What to do:
Give every line of the material again, exactly as written.

Supplied data:
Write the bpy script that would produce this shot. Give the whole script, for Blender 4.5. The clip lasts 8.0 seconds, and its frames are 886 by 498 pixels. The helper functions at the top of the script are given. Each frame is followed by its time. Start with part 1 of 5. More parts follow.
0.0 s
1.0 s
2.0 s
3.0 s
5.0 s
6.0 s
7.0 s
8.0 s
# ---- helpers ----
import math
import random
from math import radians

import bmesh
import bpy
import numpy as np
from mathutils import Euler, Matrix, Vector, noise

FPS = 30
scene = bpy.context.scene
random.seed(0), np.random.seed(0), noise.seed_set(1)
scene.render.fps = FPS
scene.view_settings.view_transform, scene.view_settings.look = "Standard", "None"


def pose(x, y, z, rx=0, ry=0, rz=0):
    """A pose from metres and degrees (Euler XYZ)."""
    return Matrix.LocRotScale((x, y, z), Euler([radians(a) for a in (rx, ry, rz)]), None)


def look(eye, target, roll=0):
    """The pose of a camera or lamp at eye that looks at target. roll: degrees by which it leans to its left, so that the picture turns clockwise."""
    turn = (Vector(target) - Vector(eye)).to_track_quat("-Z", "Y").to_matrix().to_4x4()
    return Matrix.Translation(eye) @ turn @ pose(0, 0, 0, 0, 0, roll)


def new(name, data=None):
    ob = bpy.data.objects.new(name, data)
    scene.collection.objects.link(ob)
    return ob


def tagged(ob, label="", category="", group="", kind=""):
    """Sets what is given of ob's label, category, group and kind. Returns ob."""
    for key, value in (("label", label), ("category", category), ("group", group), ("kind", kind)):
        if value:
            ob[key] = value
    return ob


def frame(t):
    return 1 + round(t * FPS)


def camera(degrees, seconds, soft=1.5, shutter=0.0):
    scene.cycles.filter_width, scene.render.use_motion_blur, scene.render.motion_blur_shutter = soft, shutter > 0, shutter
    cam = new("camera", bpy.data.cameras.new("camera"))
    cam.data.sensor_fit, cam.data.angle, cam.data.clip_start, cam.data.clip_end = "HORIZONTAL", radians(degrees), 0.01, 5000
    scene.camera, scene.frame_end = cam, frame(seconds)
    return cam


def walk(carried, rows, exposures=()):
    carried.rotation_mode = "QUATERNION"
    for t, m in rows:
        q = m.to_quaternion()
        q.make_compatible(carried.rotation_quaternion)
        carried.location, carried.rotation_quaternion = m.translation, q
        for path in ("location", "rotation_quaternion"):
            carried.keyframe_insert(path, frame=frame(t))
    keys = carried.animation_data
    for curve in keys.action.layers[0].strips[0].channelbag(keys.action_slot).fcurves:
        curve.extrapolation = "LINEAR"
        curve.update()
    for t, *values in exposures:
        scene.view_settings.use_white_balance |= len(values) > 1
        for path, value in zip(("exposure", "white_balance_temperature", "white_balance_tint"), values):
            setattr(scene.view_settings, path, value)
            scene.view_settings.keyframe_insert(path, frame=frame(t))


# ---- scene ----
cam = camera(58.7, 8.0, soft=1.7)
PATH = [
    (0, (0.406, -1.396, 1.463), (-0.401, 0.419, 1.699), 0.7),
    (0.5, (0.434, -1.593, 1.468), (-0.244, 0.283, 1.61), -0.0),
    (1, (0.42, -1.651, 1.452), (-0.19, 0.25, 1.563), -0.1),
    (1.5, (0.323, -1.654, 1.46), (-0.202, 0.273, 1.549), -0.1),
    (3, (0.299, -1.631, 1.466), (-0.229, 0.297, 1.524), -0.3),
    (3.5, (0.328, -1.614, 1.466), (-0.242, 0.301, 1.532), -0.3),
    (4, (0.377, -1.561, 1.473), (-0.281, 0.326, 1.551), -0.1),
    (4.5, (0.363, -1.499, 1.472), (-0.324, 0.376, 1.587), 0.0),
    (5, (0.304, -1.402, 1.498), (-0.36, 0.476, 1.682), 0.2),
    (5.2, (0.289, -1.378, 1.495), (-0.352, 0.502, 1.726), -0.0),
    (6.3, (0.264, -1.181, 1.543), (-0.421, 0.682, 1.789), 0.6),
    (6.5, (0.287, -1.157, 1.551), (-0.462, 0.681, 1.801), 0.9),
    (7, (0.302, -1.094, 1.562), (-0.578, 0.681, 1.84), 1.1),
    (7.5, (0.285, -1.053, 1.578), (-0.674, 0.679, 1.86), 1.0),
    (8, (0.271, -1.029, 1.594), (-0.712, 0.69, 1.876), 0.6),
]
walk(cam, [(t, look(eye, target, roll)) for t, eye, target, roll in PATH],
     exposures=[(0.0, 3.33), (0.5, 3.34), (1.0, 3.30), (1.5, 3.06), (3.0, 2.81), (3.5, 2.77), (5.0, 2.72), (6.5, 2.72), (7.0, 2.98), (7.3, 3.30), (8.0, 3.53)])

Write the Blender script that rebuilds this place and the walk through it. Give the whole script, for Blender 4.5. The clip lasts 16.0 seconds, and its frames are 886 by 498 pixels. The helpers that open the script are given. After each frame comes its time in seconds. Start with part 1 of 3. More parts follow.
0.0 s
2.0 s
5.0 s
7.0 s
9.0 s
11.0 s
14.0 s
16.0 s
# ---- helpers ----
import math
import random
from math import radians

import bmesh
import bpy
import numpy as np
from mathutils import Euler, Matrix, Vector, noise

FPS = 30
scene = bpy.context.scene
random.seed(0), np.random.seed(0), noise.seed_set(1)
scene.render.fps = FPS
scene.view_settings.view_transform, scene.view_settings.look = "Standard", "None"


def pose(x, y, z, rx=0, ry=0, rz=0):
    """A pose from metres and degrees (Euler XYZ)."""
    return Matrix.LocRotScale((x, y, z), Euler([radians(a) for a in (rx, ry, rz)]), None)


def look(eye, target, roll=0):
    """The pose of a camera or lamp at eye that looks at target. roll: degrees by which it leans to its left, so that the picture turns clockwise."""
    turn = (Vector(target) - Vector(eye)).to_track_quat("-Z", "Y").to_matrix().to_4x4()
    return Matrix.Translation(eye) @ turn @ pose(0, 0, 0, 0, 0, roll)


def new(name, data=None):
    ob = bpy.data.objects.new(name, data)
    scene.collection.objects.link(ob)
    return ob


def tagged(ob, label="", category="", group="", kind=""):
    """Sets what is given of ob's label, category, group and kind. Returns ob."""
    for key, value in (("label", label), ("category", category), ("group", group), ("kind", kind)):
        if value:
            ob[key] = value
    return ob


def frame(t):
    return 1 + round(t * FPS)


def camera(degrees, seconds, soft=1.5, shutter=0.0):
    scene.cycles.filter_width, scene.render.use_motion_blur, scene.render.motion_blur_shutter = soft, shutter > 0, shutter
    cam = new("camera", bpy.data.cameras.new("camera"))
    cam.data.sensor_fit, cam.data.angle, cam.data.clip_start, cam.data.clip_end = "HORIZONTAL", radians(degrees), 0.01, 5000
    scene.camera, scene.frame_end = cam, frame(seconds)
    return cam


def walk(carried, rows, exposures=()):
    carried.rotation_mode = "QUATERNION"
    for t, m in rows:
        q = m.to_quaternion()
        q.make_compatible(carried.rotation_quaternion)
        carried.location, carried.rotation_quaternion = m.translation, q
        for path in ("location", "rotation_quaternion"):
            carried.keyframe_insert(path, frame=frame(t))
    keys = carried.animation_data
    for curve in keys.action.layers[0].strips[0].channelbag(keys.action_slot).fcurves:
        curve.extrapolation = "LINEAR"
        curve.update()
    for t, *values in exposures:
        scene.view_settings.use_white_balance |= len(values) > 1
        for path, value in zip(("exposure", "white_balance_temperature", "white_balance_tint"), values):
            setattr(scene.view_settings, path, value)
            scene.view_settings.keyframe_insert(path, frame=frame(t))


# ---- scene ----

Complete output:
Write the bpy script that would produce this shot. Give the whole script, for Blender 4.5. The clip lasts 8.0 seconds, and its frames are 886 by 498 pixels. The helper functions at the top of the script are given. Each frame is followed by its time. Start with part 1 of 5. More parts follow.
0.0 s
1.0 s
2.0 s
3.0 s
5.0 s
6.0 s
7.0 s
8.0 s
# ---- helpers ----
import math
import random
from math import radians

import bmesh
import bpy
import numpy as np
from mathutils import Euler, Matrix, Vector, noise

FPS = 30
scene = bpy.context.scene
random.seed(0), np.random.seed(0), noise.seed_set(1)
scene.render.fps = FPS
scene.view_settings.view_transform, scene.view_settings.look = "Standard", "None"


def pose(x, y, z, rx=0, ry=0, rz=0):
    """A pose from metres and degrees (Euler XYZ)."""
    return Matrix.LocRotScale((x, y, z), Euler([radians(a) for a in (rx, ry, rz)]), None)


def look(eye, target, roll=0):
    """The pose of a camera or lamp at eye that looks at target. roll: degrees by which it leans to its left, so that the picture turns clockwise."""
    turn = (Vector(target) - Vector(eye)).to_track_quat("-Z", "Y").to_matrix().to_4x4()
    return Matrix.Translation(eye) @ turn @ pose(0, 0, 0, 0, 0, roll)


def new(name, data=None):
    ob = bpy.data.objects.new(name, data)
    scene.collection.objects.link(ob)
    return ob


def tagged(ob, label="", category="", group="", kind=""):
    """Sets what is given of ob's label, category, group and kind. Returns ob."""
    for key, value in (("label", label), ("category", category), ("group", group), ("kind", kind)):
        if value:
            ob[key] = value
    return ob


def frame(t):
    return 1 + round(t * FPS)


def camera(degrees, seconds, soft=1.5, shutter=0.0):
    scene.cycles.filter_width, scene.render.use_motion_blur, scene.render.motion_blur_shutter = soft, shutter > 0, shutter
    cam = new("camera", bpy.data.cameras.new("camera"))
    cam.data.sensor_fit, cam.data.angle, cam.data.clip_start, cam.data.clip_end = "HORIZONTAL", radians(degrees), 0.01, 5000
    scene.camera, scene.frame_end = cam, frame(seconds)
    return cam


def walk(carried, rows, exposures=()):
    carried.rotation_mode = "QUATERNION"
    for t, m in rows:
        q = m.to_quaternion()
        q.make_compatible(carried.rotation_quaternion)
        carried.location, carried.rotation_quaternion = m.translation, q
        for path in ("location", "rotation_quaternion"):
            carried.keyframe_insert(path, frame=frame(t))
    keys = carried.animation_data
    for curve in keys.action.layers[0].strips[0].channelbag(keys.action_slot).fcurves:
        curve.extrapolation = "LINEAR"
        curve.update()
    for t, *values in exposures:
        scene.view_settings.use_white_balance |= len(values) > 1
        for path, value in zip(("exposure", "white_balance_temperature", "white_balance_tint"), values):
            setattr(scene.view_settings, path, value)
            scene.view_settings.keyframe_insert(path, frame=frame(t))


# ---- scene ----
cam = camera(58.7, 8.0, soft=1.7)
PATH = [
    (0, (0.406, -1.396, 1.463), (-0.401, 0.419, 1.699), 0.7),
    (0.5, (0.434, -1.593, 1.468), (-0.244, 0.283, 1.61), -0.0),
    (1, (0.42, -1.651, 1.452), (-0.19, 0.25, 1.563), -0.1),
    (1.5, (0.323, -1.654, 1.46), (-0.202, 0.273, 1.549), -0.1),
    (3, (0.299, -1.631, 1.466), (-0.229, 0.297, 1.524), -0.3),
    (3.5, (0.328, -1.614, 1.466), (-0.242, 0.301, 1.532), -0.3),
    (4, (0.377, -1.561, 1.473), (-0.281, 0.326, 1.551), -0.1),
    (4.5, (0.363, -1.499, 1.472), (-0.324, 0.376, 1.587), 0.0),
    (5, (0.304, -1.402, 1.498), (-0.36, 0.476, 1.682), 0.2),
    (5.2, (0.289, -1.378, 1.495), (-0.352, 0.502, 1.726), -0.0),
    (6.3, (0.264, -1.181, 1.543), (-0.421, 0.682, 1.789), 0.6),
    (6.5, (0.287, -1.157, 1.551), (-0.462, 0.681, 1.801), 0.9),
    (7, (0.302, -1.094, 1.562), (-0.578, 0.681, 1.84), 1.1),
    (7.5, (0.285, -1.053, 1.578), (-0.674, 0.679, 1.86), 1.0),
    (8, (0.271, -1.029, 1.594), (-0.712, 0.69, 1.876), 0.6),
]
walk(cam, [(t, look(eye, target, roll)) for t, eye, target, roll in PATH],
     exposures=[(0.0, 3.33), (0.5, 3.34), (1.0, 3.30), (1.5, 3.06), (3.0, 2.81), (3.5, 2.77), (5.0, 2.72), (6.5, 2.72), (7.0, 2.98), (7.3, 3.30), (8.0, 3.53)])

Write the Blender script that rebuilds this place and the walk through it. Give the whole script, for Blender 4.5. The clip lasts 16.0 seconds, and its frames are 886 by 498 pixels. The helpers that open the script are given. After each frame comes its time in seconds. Start with part 1 of 3. More parts follow.
0.0 s
2.0 s
5.0 s
7.0 s
9.0 s
11.0 s
14.0 s
16.0 s
# ---- helpers ----
import math
import random
from math import radians

import bmesh
import bpy
import numpy as np
from mathutils import Euler, Matrix, Vector, noise

FPS = 30
scene = bpy.context.scene
random.seed(0), np.random.seed(0), noise.seed_set(1)
scene.render.fps = FPS
scene.view_settings.view_transform, scene.view_settings.look = "Standard", "None"


def pose(x, y, z, rx=0, ry=0, rz=0):
    """A pose from metres and degrees (Euler XYZ)."""
    return Matrix.LocRotScale((x, y, z), Euler([radians(a) for a in (rx, ry, rz)]), None)


def look(eye, target, roll=0):
    """The pose of a camera or lamp at eye that looks at target. roll: degrees by which it leans to its left, so that the picture turns clockwise."""
    turn = (Vector(target) - Vector(eye)).to_track_quat("-Z", "Y").to_matrix().to_4x4()
    return Matrix.Translation(eye) @ turn @ pose(0, 0, 0, 0, 0, roll)


def new(name, data=None):
    ob = bpy.data.objects.new(name, data)
    scene.collection.objects.link(ob)
    return ob


def tagged(ob, label="", category="", group="", kind=""):
    """Sets what is given of ob's label, category, group and kind. Returns ob."""
    for key, value in (("label", label), ("category", category), ("group", group), ("kind", kind)):
        if value:
            ob[key] = value
    return ob


def frame(t):
    return 1 + round(t * FPS)


def camera(degrees, seconds, soft=1.5, shutter=0.0):
    scene.cycles.filter_width, scene.render.use_motion_blur, scene.render.motion_blur_shutter = soft, shutter > 0, shutter
    cam = new("camera", bpy.data.cameras.new("camera"))
    cam.data.sensor_fit, cam.data.angle, cam.data.clip_start, cam.data.clip_end = "HORIZONTAL", radians(degrees), 0.01, 5000
    scene.camera, scene.frame_end = cam, frame(seconds)
    return cam


def walk(carried, rows, exposures=()):
    carried.rotation_mode = "QUATERNION"
    for t, m in rows:
        q = m.to_quaternion()
        q.make_compatible(carried.rotation_quaternion)
        carried.location, carried.rotation_quaternion = m.translation, q
        for path in ("location", "rotation_quaternion"):
            carried.keyframe_insert(path, frame=frame(t))
    keys = carried.animation_data
    for curve in keys.action.layers[0].strips[0].channelbag(keys.action_slot).fcurves:
        curve.extrapolation = "LINEAR"
        curve.update()
    for t, *values in exposures:
        scene.view_settings.use_white_balance |= len(values) > 1
        for path, value in zip(("exposure", "white_balance_temperature", "white_balance_tint"), values):
            setattr(scene.view_settings, path, value)
            scene.view_settings.keyframe_insert(path, frame=frame(t))


# ---- scene ----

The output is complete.